Wednesday, August 19, 2009
Would I Brett Favre you? (Or assuring immortality, not by your talent, but by becoming a part of speech.)
Brett Favre - v., -vred, -vr·ing, -vres.
To swing indecisively from one course of action or opinion to another, often causing consternation in others; to waver endlessly; to outright lie. "I know I've quit before, but I'm not Brett Favring you, tomorrow I stop smoking for good."
Brett Favre was a talented quarterback willing to take chances, often with spectacular game altering results more often positive than not. As the record books attest, he's one of the greatest to play the game. But even off the field, Favre is setting records. As sports writer Jim Litke notes in today's paper, who else in one year's time has retired twice from football, come out of retirement twice, all without missing a game?! This may be where Favre's real talent lies.

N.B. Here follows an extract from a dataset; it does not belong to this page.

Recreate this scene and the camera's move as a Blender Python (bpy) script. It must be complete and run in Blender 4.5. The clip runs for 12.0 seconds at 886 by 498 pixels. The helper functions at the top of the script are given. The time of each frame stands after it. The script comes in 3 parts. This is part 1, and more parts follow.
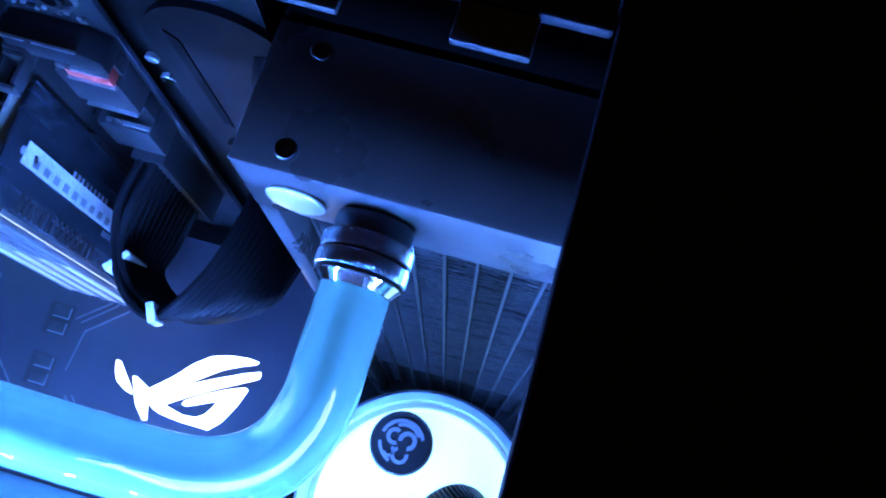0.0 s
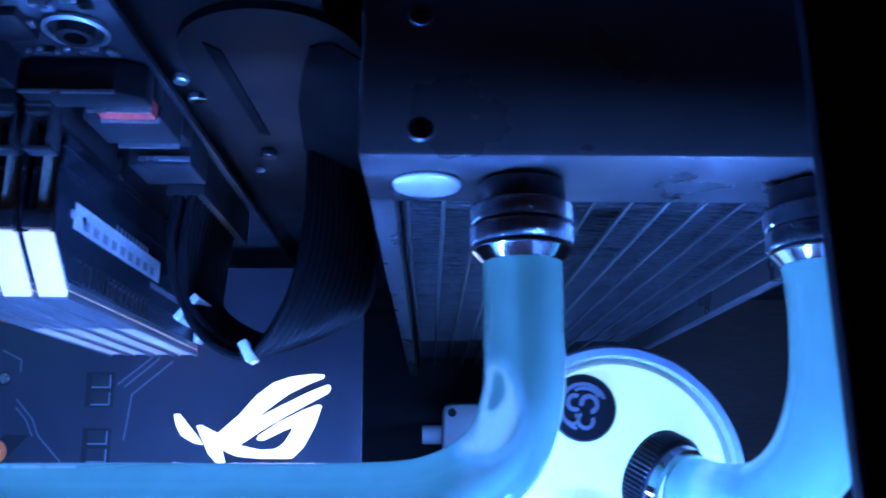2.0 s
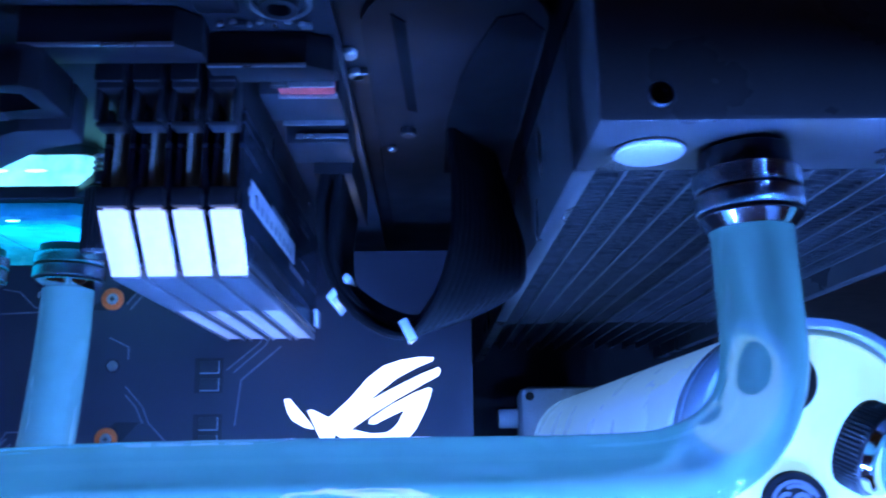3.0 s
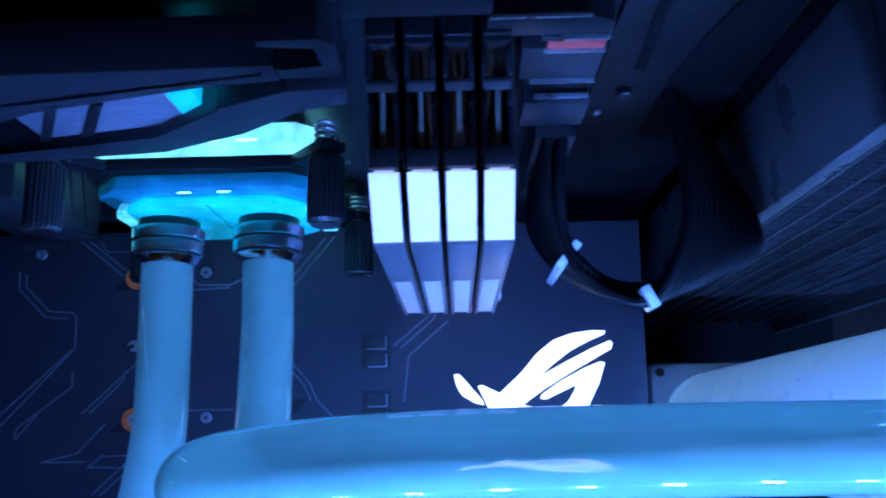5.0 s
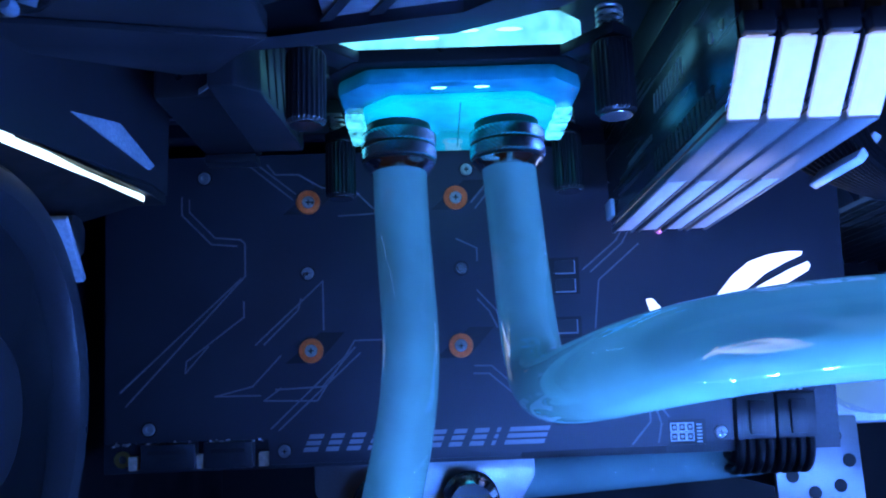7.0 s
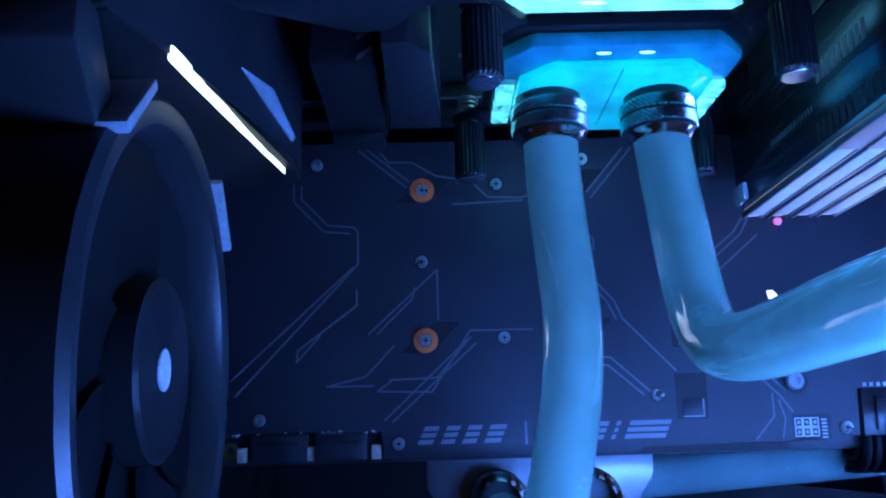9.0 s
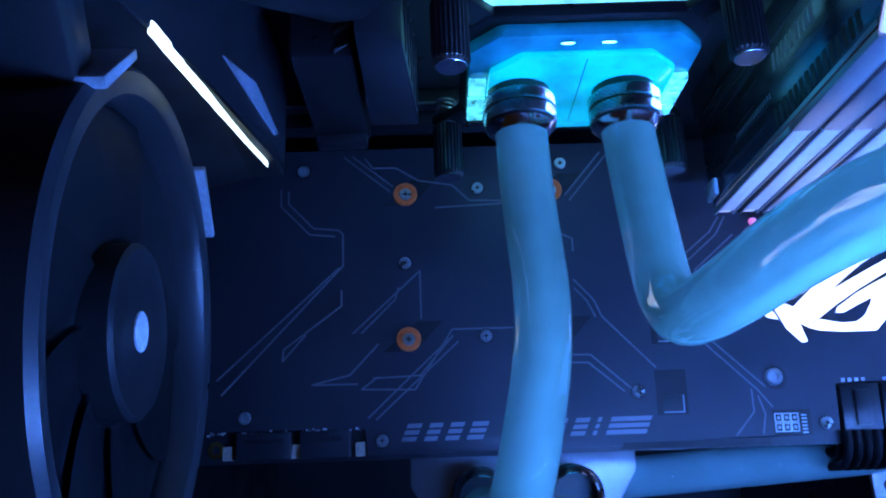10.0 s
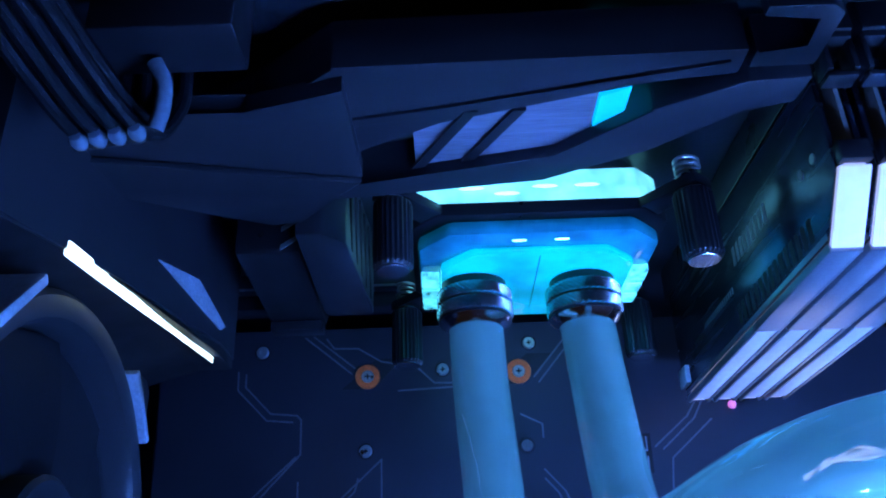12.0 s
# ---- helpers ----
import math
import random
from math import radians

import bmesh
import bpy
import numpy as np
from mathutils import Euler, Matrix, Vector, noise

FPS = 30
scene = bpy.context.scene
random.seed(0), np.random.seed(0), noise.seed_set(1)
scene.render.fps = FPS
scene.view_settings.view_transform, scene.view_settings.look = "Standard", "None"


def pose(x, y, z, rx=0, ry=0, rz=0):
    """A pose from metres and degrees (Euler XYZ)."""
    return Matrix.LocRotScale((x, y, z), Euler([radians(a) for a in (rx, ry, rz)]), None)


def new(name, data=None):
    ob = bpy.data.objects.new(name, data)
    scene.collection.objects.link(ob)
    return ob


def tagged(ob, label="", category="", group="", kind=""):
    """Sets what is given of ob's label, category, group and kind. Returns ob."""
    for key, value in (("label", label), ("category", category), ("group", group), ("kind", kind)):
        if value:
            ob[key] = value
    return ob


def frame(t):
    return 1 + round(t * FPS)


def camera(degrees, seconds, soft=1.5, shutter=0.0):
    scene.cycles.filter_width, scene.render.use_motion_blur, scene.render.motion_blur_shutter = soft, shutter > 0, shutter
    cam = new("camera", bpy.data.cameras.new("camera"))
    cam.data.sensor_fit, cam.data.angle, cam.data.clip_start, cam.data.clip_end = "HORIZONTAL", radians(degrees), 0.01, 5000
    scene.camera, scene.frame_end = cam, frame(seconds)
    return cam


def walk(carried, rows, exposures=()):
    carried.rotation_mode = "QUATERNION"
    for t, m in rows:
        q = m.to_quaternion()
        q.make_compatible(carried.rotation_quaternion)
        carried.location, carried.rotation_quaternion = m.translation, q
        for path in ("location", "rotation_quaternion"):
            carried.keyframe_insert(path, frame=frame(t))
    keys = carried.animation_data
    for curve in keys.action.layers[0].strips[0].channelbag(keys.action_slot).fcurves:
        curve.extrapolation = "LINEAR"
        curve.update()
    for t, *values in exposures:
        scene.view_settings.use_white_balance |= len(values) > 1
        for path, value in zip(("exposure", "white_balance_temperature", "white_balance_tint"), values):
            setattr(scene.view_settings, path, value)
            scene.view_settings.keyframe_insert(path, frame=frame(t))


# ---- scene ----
cam = camera(57.0, 12.0, soft=2.0, shutter=0.5)
PATH = [
    (0, 0.2893, 0.0005, 0.3685, 16.65, -0.02, 15.95),
    (0.5, 0.2868, -0.0010, 0.3668, 15.88, 0.60, 11.94),
    (1, 0.2756, 0.0006, 0.3581, 14.70, 0.38, 4.55),
    (1.5, 0.2596, -0.0011, 0.3570, 14.40, 0.39, 0.03),
    (2, 0.2395, -0.0025, 0.3543, 14.40, -0.96, 0.07),
    (2.5, 0.2170, -0.0042, 0.3514, 14.03, -1.18, -0.02),
    (3, 0.1930, -0.0056, 0.3499, 13.76, -0.85, -0.79),
    (3.5, 0.1730, -0.0058, 0.3485, 13.24, -0.44, -1.36),
    (5.5, 0.1108, -0.0100, 0.3385, 12.63, 1.30, -1.16),
    (6, 0.0800, -0.0167, 0.3382, 12.67, 0.45, -3.09),
    (6.5, 0.0590, -0.0179, 0.3266, 11.16, -0.73, -2.64),
    (6.7, 0.0541, -0.0189, 0.3238, 10.40, -0.25, -2.25),
    (8.3, 0.0254, -0.0339, 0.3074, 12.89, -0.88, -1.88),
    (8.5, 0.0180, -0.0349, 0.3090, 12.94, -0.78, -1.57),
    (9, 0.0023, -0.0397, 0.3100, 13.69, -0.58, -1.66),
    (9.5, 0.0035, -0.0500, 0.3130, 15.16, -0.45, -1.73),
    (10, 0.0114, -0.0625, 0.3124, 17.56, 0.05, -1.93),
    (10.5, 0.0107, -0.0716, 0.3110, 20.07, -0.53, -2.11),
    (11, 0.0158, -0.0618, 0.3098, 20.60, 0.17, -2.23),
    (11.5, 0.0220, -0.0409, 0.3044, 25.08, -0.25, -2.41),
    (12, 0.0288, -0.0389, 0.3095, 26.40, 0.59, -2.03),
]
walk(cam, [(t, pose(*row)) for t, *row in PATH], ((0, 1.15), (1.0, 0.8), (1.6, 0.45), (2.6, 0.25), (3.6, 0.1), (5.4, -0.15), (12, -0.12)))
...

Today there are fewer than two dozen people alive who remember "Slingin' Sammy" Baugh. He, too, was a great quarterback. But memories are fleeting. Just ask Baugh. Oh, you can't, he's dead. But that's okay, because most folks who knew of him are dead with him.
In time, Favre's fame as one of the greatest QB's to play the game will fade just as memories of other greats have. Just like Baugh's. But I'm beginning to suspect Brett Favre's inability to retire from football may ultimately assure his immortality. Not because of his skills on the football field.
So what's better than being a gridiron legend? Becoming a part of speech! Parts of speech embed in the language, lasting decades, even centuries beyond one's lifetime. Just ask Jules Léotard, Rev. William Archibald Spooner, or Gaius Julius Caesar. The language is full of dead people who became nouns and adjectives.
Favre's inability to quit the game presents him with a really unique opportunity -- to become a verb! (And I'm not favring you either.)